**Exercise instructions:** For the material that follows, return exactly the lines from the one with "# ---- helpers" through the one with "of a camera", both ends included.

**Given material:**
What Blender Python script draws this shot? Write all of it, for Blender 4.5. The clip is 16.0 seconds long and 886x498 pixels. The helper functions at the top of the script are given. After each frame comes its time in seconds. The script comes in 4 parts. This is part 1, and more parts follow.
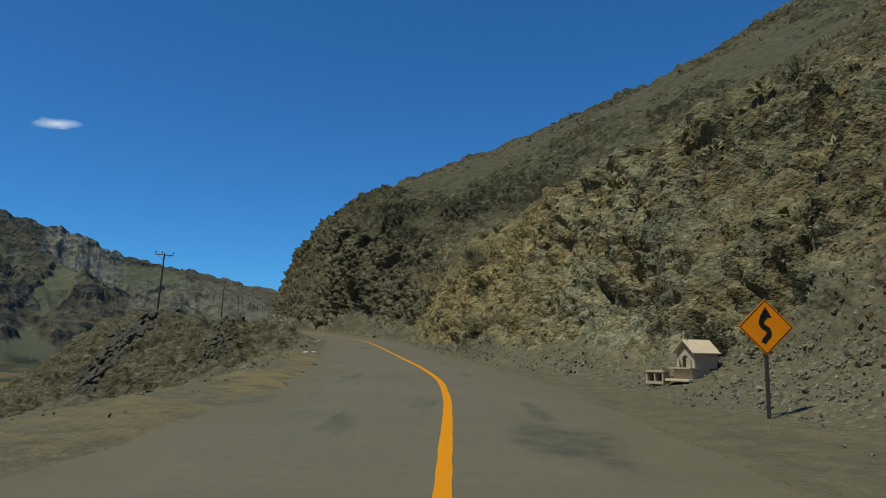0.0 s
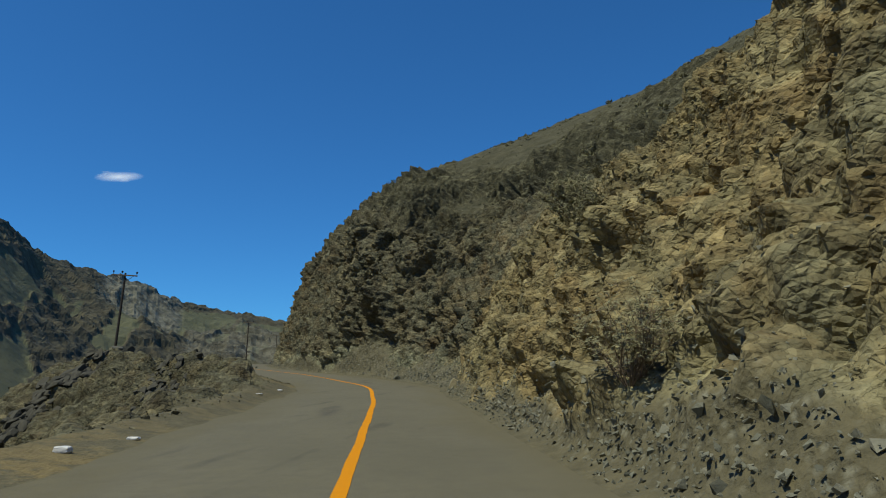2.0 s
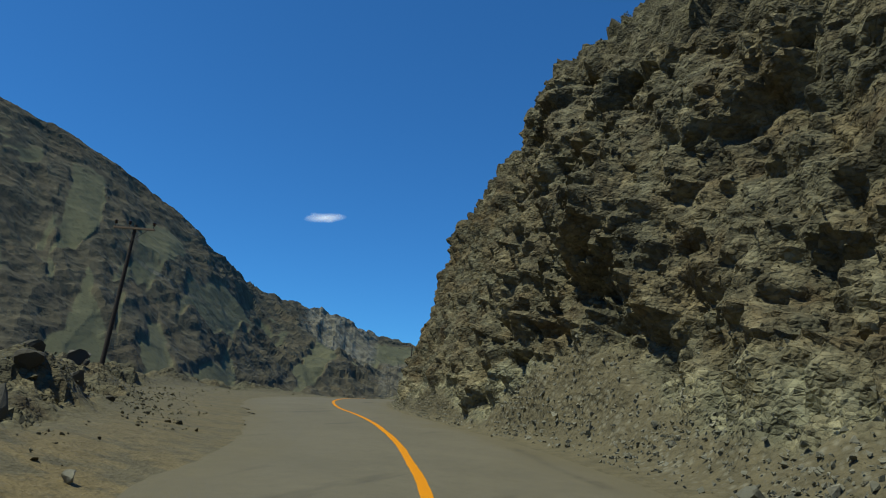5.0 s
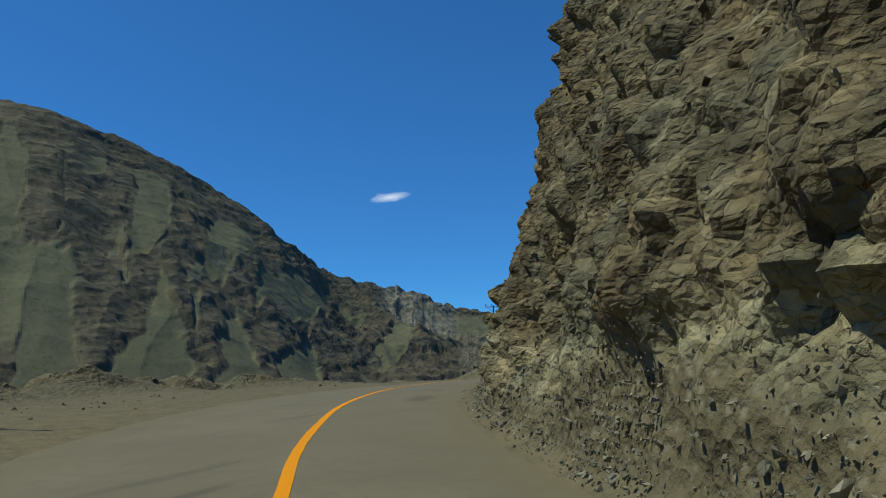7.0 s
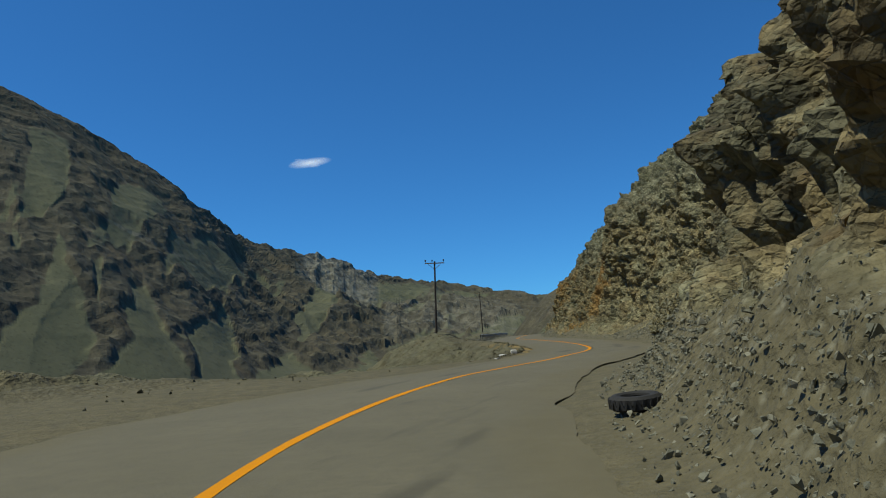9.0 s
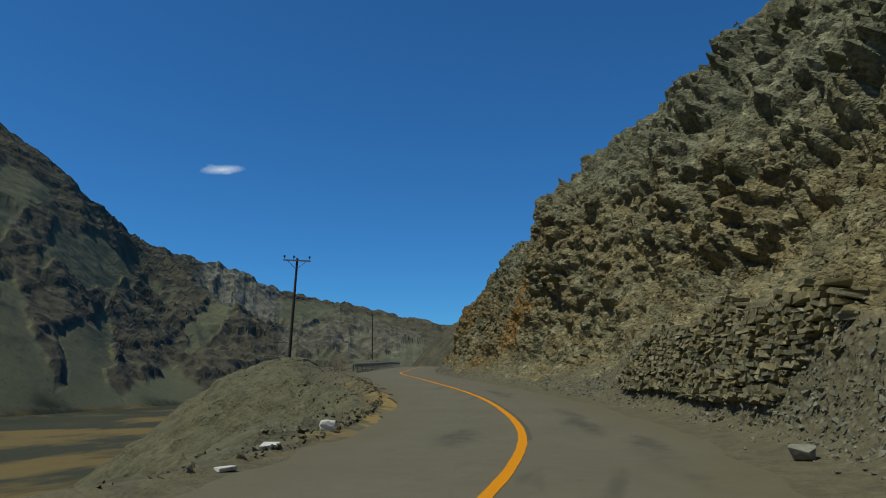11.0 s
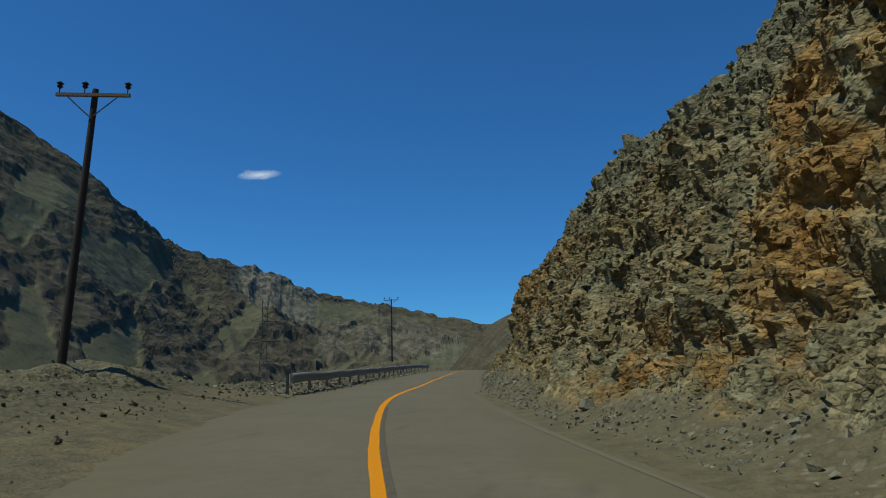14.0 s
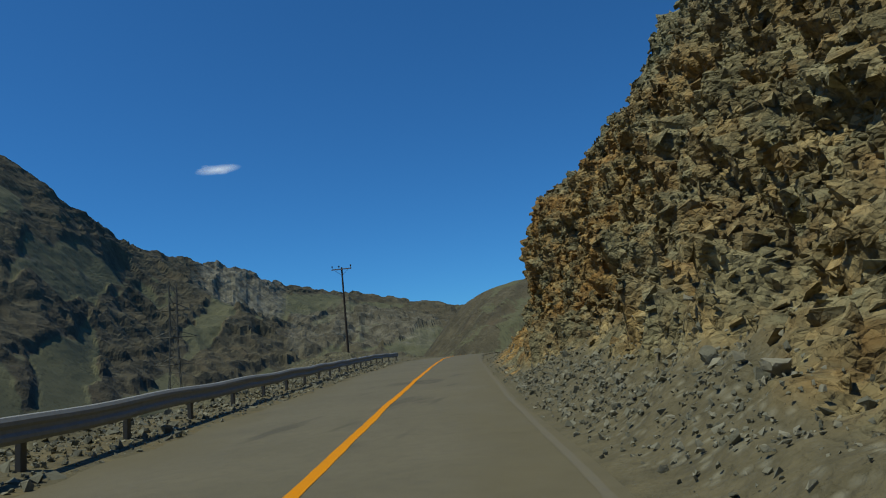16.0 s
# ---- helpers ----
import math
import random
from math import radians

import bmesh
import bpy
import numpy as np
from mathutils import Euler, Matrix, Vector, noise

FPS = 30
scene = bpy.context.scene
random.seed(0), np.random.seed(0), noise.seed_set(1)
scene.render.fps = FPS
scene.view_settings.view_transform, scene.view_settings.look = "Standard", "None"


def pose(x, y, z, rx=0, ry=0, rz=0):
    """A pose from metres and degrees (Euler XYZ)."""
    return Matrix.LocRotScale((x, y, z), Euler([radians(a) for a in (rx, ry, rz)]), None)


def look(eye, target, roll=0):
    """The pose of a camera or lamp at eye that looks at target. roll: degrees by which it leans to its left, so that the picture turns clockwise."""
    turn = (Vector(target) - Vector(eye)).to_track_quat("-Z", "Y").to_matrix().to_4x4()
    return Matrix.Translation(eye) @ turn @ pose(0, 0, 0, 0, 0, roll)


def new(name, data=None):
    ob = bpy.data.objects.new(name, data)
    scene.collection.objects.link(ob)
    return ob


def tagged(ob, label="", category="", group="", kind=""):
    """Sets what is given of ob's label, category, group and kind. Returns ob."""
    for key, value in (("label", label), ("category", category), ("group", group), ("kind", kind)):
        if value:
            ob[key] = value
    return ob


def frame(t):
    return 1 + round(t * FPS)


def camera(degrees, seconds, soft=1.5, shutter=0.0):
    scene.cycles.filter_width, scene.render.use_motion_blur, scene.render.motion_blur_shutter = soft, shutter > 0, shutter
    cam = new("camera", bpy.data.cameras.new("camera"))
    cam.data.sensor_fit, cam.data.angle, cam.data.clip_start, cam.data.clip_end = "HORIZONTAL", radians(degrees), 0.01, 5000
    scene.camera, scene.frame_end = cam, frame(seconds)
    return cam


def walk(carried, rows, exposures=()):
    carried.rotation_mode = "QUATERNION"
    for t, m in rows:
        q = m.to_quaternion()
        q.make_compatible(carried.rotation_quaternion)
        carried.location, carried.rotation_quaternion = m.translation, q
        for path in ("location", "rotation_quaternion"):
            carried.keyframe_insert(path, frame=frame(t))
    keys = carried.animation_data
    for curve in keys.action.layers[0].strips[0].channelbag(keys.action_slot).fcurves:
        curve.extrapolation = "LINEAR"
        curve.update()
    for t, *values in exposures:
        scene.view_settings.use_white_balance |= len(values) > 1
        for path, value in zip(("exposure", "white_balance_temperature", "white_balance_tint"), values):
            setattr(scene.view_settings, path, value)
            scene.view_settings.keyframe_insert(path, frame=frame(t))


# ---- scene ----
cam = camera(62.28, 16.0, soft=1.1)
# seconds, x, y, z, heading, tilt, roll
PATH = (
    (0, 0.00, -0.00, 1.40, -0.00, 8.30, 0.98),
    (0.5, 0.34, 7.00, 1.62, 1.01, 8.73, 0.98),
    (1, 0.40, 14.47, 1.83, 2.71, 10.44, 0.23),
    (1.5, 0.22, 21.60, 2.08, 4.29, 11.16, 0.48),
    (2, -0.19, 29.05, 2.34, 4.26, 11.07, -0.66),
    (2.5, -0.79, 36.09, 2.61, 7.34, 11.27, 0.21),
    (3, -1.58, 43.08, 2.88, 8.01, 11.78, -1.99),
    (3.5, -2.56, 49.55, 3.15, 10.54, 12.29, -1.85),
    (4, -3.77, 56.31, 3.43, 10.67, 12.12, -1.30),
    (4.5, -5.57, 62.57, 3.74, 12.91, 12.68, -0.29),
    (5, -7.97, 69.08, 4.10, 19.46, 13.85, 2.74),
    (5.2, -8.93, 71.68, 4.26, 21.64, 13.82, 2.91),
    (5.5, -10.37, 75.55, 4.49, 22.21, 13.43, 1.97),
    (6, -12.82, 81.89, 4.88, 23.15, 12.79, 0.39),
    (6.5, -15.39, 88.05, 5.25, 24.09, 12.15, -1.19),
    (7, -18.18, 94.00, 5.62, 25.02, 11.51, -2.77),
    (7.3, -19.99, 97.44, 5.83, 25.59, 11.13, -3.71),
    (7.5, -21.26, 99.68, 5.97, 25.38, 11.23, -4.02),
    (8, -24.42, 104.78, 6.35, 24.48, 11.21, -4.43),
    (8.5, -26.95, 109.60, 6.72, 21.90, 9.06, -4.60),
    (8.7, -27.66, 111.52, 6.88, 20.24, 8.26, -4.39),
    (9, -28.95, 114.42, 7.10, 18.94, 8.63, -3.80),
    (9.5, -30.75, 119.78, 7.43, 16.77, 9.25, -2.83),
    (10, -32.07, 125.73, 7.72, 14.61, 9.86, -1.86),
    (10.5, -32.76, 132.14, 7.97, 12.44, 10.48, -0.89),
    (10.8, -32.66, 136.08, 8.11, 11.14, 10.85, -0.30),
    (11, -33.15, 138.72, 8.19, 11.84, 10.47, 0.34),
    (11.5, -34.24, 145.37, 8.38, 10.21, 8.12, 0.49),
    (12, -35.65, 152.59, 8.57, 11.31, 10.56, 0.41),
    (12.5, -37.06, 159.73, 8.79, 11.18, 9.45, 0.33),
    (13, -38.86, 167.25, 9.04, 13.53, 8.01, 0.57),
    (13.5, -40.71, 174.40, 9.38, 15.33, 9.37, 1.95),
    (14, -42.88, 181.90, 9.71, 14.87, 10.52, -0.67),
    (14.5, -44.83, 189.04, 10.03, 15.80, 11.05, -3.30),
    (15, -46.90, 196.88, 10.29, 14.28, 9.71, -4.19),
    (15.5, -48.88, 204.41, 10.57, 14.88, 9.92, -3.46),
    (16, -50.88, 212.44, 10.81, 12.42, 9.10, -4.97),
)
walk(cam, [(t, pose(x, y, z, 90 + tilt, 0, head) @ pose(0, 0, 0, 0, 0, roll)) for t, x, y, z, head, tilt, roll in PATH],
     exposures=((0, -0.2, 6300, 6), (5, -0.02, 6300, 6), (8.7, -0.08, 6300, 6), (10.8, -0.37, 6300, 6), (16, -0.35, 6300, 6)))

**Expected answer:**
# ---- helpers ----
import math
import random
from math import radians

import bmesh
import bpy
import numpy as np
from mathutils import Euler, Matrix, Vector, noise

FPS = 30
scene = bpy.context.scene
random.seed(0), np.random.seed(0), noise.seed_set(1)
scene.render.fps = FPS
scene.view_settings.view_transform, scene.view_settings.look = "Standard", "None"


def pose(x, y, z, rx=0, ry=0, rz=0):
    """A pose from metres and degrees (Euler XYZ)."""
    return Matrix.LocRotScale((x, y, z), Euler([radians(a) for a in (rx, ry, rz)]), None)


def look(eye, target, roll=0):
    """The pose of a camera or lamp at eye that looks at target. roll: degrees by which it leans to its left, so that the picture turns clockwise."""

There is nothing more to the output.